Flexographic Printing Blog

Elastomer Blend vs. Photopolymer Choices in Flexo Printing

Posted by Luminite on Jul 7, 2017 10:02:33 AM

Along your path to flexographic printing perfection you’ll have a choice between elastomer blend sleeves and photopolymer. Get it right and you’re sure to reap the financial benefits of return customers and repeat sales.

The Choice: Elastomer Blend vs. Photopolymer

The elastomer blend vs. photopolymer decision involves a number of factors, as each technology has its own individual strengths.


Elastomer refers to a variety of polymer composite materials. In general, printing elastomers are tough substances able to be formed into seamless cylinders and imaged by direct laser ablation.  Many additional specialized properties are available with different blends. Elastomer's high strength, seamless manufacture, and wide range of properties make it an ideal choice for jobs involving:

  • Long runs
  • Bright color
  • Specialty or adhesive inks
  • High accuracy
  • Abrasive substrates
  • Large format wide web designs
  • Varying repeats
  • Embossing
  • Tight registration
  • High temperature
  • High solvents
  • Conductivity
  • Foil stamping
  • Lamination

Elastomer also has some limitations. Most notably, some ink and substrate combinations make it difficult to produce very light vignettes, and there can be a learning curve for people used to printing with photopolymer.

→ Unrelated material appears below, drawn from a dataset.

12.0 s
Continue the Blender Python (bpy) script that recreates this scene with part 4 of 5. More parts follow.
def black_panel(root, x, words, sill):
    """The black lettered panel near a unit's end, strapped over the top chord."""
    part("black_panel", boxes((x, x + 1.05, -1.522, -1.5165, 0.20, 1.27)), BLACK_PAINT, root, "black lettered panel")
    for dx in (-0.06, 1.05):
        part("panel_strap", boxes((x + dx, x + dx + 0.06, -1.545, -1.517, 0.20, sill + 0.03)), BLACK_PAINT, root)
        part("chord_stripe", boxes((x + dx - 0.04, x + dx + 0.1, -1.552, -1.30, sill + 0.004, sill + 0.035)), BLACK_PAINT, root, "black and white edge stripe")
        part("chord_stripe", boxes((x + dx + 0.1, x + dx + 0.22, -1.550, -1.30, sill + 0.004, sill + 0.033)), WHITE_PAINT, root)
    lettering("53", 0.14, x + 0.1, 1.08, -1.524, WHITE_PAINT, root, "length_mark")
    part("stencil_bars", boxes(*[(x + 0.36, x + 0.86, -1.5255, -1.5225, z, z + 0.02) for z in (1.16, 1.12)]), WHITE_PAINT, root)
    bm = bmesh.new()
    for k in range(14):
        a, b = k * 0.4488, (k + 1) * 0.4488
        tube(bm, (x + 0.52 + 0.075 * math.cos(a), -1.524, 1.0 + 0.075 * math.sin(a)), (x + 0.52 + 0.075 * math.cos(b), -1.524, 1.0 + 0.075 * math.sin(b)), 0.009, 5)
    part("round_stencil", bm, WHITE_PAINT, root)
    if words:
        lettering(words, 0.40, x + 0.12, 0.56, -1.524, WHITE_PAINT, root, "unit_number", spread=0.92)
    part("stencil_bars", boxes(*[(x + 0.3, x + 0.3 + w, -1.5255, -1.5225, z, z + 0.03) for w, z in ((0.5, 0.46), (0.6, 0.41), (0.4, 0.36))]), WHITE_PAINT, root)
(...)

Photopolymer refers to a class of materials that change their solubility properties through exposure to ultraviolet light. Printing photopolymers are manufactured as a flat plate and imaged through a UV exposure-washout process. Plates can be adhered to a printing sleeve permanently during manufacture, or can be mounted by use of a sticky back at press.  Photopolymer is often a good choice for work involving:

  • Quick turnaround
  • Many design changes
  • Short one time runs
  • Very light vignettes

Photopolymer plates also have some weaknesses which are not shared by elastomers.

These include:

  • Swelling or premature wear from aggressive inks
  • Plate lift
  • Distorted images
  • Seams or breaks in image
  • Ease of damage during mounting

Why Choose Elastomer Over Photopolymer?

Elastomer Blends Achieve Efficiency

Efficiency in printing comes down to getting excellent product out, at the lowest cost. A lot of expenses eat into this.

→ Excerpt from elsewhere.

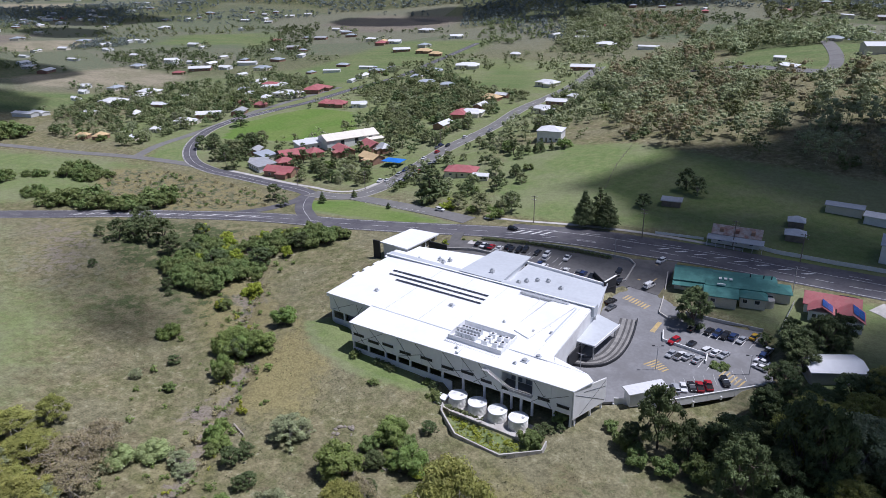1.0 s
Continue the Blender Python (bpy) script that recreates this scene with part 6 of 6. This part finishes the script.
scatter([(-310, 225), (-296, 222), (-296, 260), (-340, 262), (-330, 240)], 10, ["dark", "gum"], 6, 10)
scatter([(-395, 215), (-470, 215), (-560, 300), (-470, 400), (-405, 330)], 66, ["gum", "grey", "lowshrub", "dark"], 5, 10)
scatter([(-405, 350), (-470, 400), (-480, 520), (-400, 520)], 34, ["gum", "grey", "lowshrub"], 5, 10)


# loose bushes on the lower slope
scatter([(-19, 90), (-8, 103), (-1, 73), (-15, 65)], 12, ["pale", "grey", "shrub"], 4.5, 8)
scatter([(-33, 47), (-7, 65), (-3, 53), (-21, 30), (-37, 18), (-41, 27)], 16, ["shrub", "grey", "pale", "gum"], 4, 7)
scatter([(-95, 73), (-84, 96), (-72, 86), (-78, 65)], 9, ["shrub", "lowshrub", "dark"], 4, 7)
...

Elastomer blend sleeves save time and money on setup, as they come press ready. No precision plate alignment or mounting is required. Once on press elastomers are very durable and long lasting. Typically, several plate changes can be eliminated maximizing press uptime.

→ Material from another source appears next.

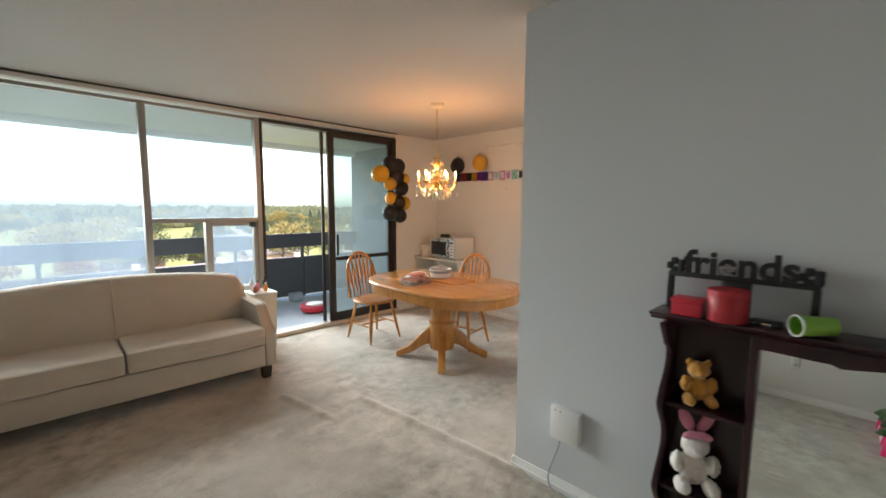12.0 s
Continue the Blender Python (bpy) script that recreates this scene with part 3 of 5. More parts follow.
while xk < 4.2:
    x2 = min(xk + 1.03, 4.29)
    part("panel", box(xk + 0.012, -0.012, 0.04, x2 - 0.012, 0.012, 0.665, 0.003), M["panel"], th, smooth=False)
    part("post", box(xk - 0.022, 0.013, 0.0, xk + 0.022, 0.05, 1.03, 0.003), M["panel"], th, smooth=False)
    xk += 1.03
rt = thing("toy_bowl", (2.90, 8.05, -0.02), "red plastic toy tub with a pale lid, on the balcony floor", "tub")
part("tub", lathe([(0.12, 0), (0.17, 0.03), (0.19, 0.10), (0.18, 0.105), (0.14, 0.08)], 22), M["redplastic"], rt)
part("lid", sup((0.02, 0, 0.11), (0.13, 0.12, 0.035), 1, 1), M["white_plastic"], rt)
rt = thing("storage_crate", (3.02, 8.86, -0.02), "small dark grey crate by the balcony guard", "crate")
part("crate_body", box(-0.09, -0.07, 0, 0.09, 0.07, 0.11, 0.012), M["grey_plastic"], rt)
part("crate_lid", box(-0.095, -0.075, 0.111, 0.095, 0.075, 0.125, 0.006), M["grey_plastic"], rt)


# ---- sofas ----
def sofa(name, place, rz, w, d, fabric, label, seats=2, hback=0.80, camel=0.09, zb=0.115, taper=0.55):
    """Front along -y. Swooping arms, camel back, loose seat cushions, block feet."""
    th = thing(name, place, label, "sofa", rz=rz)
    hw, arm = w / 2, 0.085
    part("base", box(-hw + arm, -d / 2 + 0.012, zb, hw - arm, d / 2 - 0.16, 0.298, 0.010), fabric, th)
    side = [(-d / 2, zb), (-d / 2 + 0.008, 0.385)] + bez((-d / 2 + 0.01, 0.40), (-d / 2 + 0.13, 0.43), (-d / 2 + 0.15, 0.585), (-d / 2 + 0.27, 0.605), 9) + [(d / 2 - 0.12, 0.60), (d / 2 - 0.016, 0.595), (d / 2 - 0.125, zb)]
    for s in (-1, 1):
        x0 = s * hw
        a = part("arm", prism(side, "x", x0 - s * arm, x0, r=0.008), fabric, th)
        rim = [(x0 + s * 0.002, u, v + 0.003) for u, v in side[1:-1]]
        part("piping", tube(rim, 0.006, 6), M["piping"], a, "raised seam piping")
    # back: cross-section leans backwards, top bows upwards
    rings = []
    n = 28
    for i in range(n + 1):
        x = -hw + 0.02 + (w - 0.04) * i / n
        u = abs(2 * i / n - 1)
        top = hback + camel * (1 - u ** 2.2)
        corner = max(0.0, (u - (1 - 0.24 / w)) / (0.24 / w))
        top -= 0.09 * corner ** 3
        pin = 1 - taper * corner ** 4
        yb, yt = d / 2 - 0.15, d / 2 - 0.02
        yf = d / 2 - 0.33
        sec = []
        for k in range(14):
            ang = math.pi * k / 13
            cy, ry = (yt - 0.095), 0.105 * pin
            sec.append((x, cy - ry * math.cos(ang), top - 0.075 + 0.075 * math.sin(ang)))
        ring = [(x, yf + 0.06, 0.28), (x, yf + 0.02, 0.42), (x, yf + 0.055, 0.55)] + sec + [(x, yt - 0.005, 0.60), (x, yb, zb)]
        rings.append(ring)
    back = part("backrest", loft(rings), fabric, th, sharp=60)
    seam = [(0.0, p[1] - 0.003, p[2] + 0.002) for p in rings[n // 2][1:14]]
    part("centre_seam", tube(seam, 0.005, 6), M["piping"], back, "stitched centre seam")
    inner = w - 2 * arm
    cw = inner / seats
    for k in range(seats):
        x0 = -hw + arm + k * cw
        yf, yr = -d / 2 - 0.012, d / 2 - 0.27
        bm = box(x0 + 0.006, yf, 0.312, x0 + cw - 0.006, yr, 0.450)
        bmesh.ops.subdivide_edges(bm, edges=bm.edges[:], cuts=22, use_grid_fill=True)
        bmesh.ops.bevel(bm, geom=[e for e in bm.edges if len(e.link_faces) == 2 and e.calc_face_angle(0) > 0.6], offset=0.014, segments=3, profile=0.5, affect="EDGES")
        for v in bm.verts:
            u, w_ = (v.co.x - x0) / cw, (v.co.y - yf) / (yr - yf)
            swell = max(0.0, 16 * u * (1 - u) * w_ * (1 - w_)) ** 0.5
            if v.co.z > 0.40:
                v.co.z += 0.014 * swell - 0.022 * w_ + 0.006 * noise.noise(Vector((v.co.x * 3 + k, v.co.y * 14, 1))) * swell ** 0.3
            edge = max(0.0, 4 * u * (1 - u))
            if w_ < 0.1:
                v.co.y += -0.012 * edge + 0.006 * noise.noise(Vector((v.co.x * 9, v.co.z * 30, k)))
                v.co.z += 0.010 * noise.noise(Vector((v.co.x * 2.2, 4 + k, 0))) * edge
        c = part("seat_cushion", bm, fabric, th, sharp=70)
        for zp in (0.446, 0.318):
            part("piping", tube([(x0 + 0.016 + (cw - 0.032) * q / 8, yf + 0.004 - 0.014 * (1 - (q / 4 - 1) ** 2), zp + 0.010 * noise.noise(Vector(((x0 + 0.016 + (cw - 0.032) * q / 8) * 2.2, 4 + k, 0))) * (1 - (q / 4 - 1) ** 2)) for q in range(9)], 0.006, 6), M["piping"], c)
    for x in (-hw + 0.07, hw - 0.07):
        for y in (-d / 2 + 0.06, d / 2 - 0.22):
            q = 0.030
            part("leg", loft([[(x - q, y - q, 0), (x + q, y - q, 0), (x + q, y + q, 0), (x - q, y + q, 0)], [(x - q - 0.008, y - q - 0.008, zb + 0.004), (x + q + 0.008, y - q - 0.008, zb + 0.004), (x + q + 0.008, y + q + 0.008, zb + 0.004), (x - q - 0.008, y + q + 0.008, zb + 0.004)]]), M["darkwood"], th, "dark-stained block foot", smooth=False)
    return th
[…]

Also due to their in-the-round, precision balanced construction, elastomer sleeves can spin at extremely high speed maximizing productivity, and profits throughout every run.

Elastomer Blends Boost Quality

Elastomer is an outstanding choice for many of the demanding quality requirements of modern printing. A wide range of specially designed materials provides solutions for maximum ink transfer with any ink-substrate combination, guaranteeing highly saturated colors and crisp, halo-free fine type and lines. Halftone dots are always flat topped for maximum accuracy and definition.

In-the-round construction also insures that elements are always precisely where you want them, and never crooked or distorted. These physical features combined with super fine direct laser imaging makes elastomer the ideal choice for the most exacting customer requirements.

The Choice: Elastomer Blend vs. Photopolymer

Here are some additional key points about elastomer and photopolymer.


  • Directly imaged
  • Comes in many materials and surface tension ranges (here are specific examples)
  • Compatible with a large variety of inks and substrates
  • Exceptional ink transfer
  • Good for continuous designs like wallpapers, gift wraps, food wraps, table covers, and bag or pouch items
  • Works well for varnishes and coatings
  • Line weights down to .001”
  • Good for parts of designs, such as backgrounds with drop out windows
  • Best for long-running designs and repeat design printing
  • Varying design repeats


  • Design patterns with non-print areas for seams
  • Off the shelf commodity provides fast turn around
  • Produced in house by many printers
  • Good for parts of designs, such as ingredients that may change often
  • Best for short runs and one-time print orders
  • Good for light vignettes and process color

Find a good sleeve, cylinder, and plate manufacturer that’ll work with you to identify the ideal materials for final products, graphic, physical, and chemical requirements.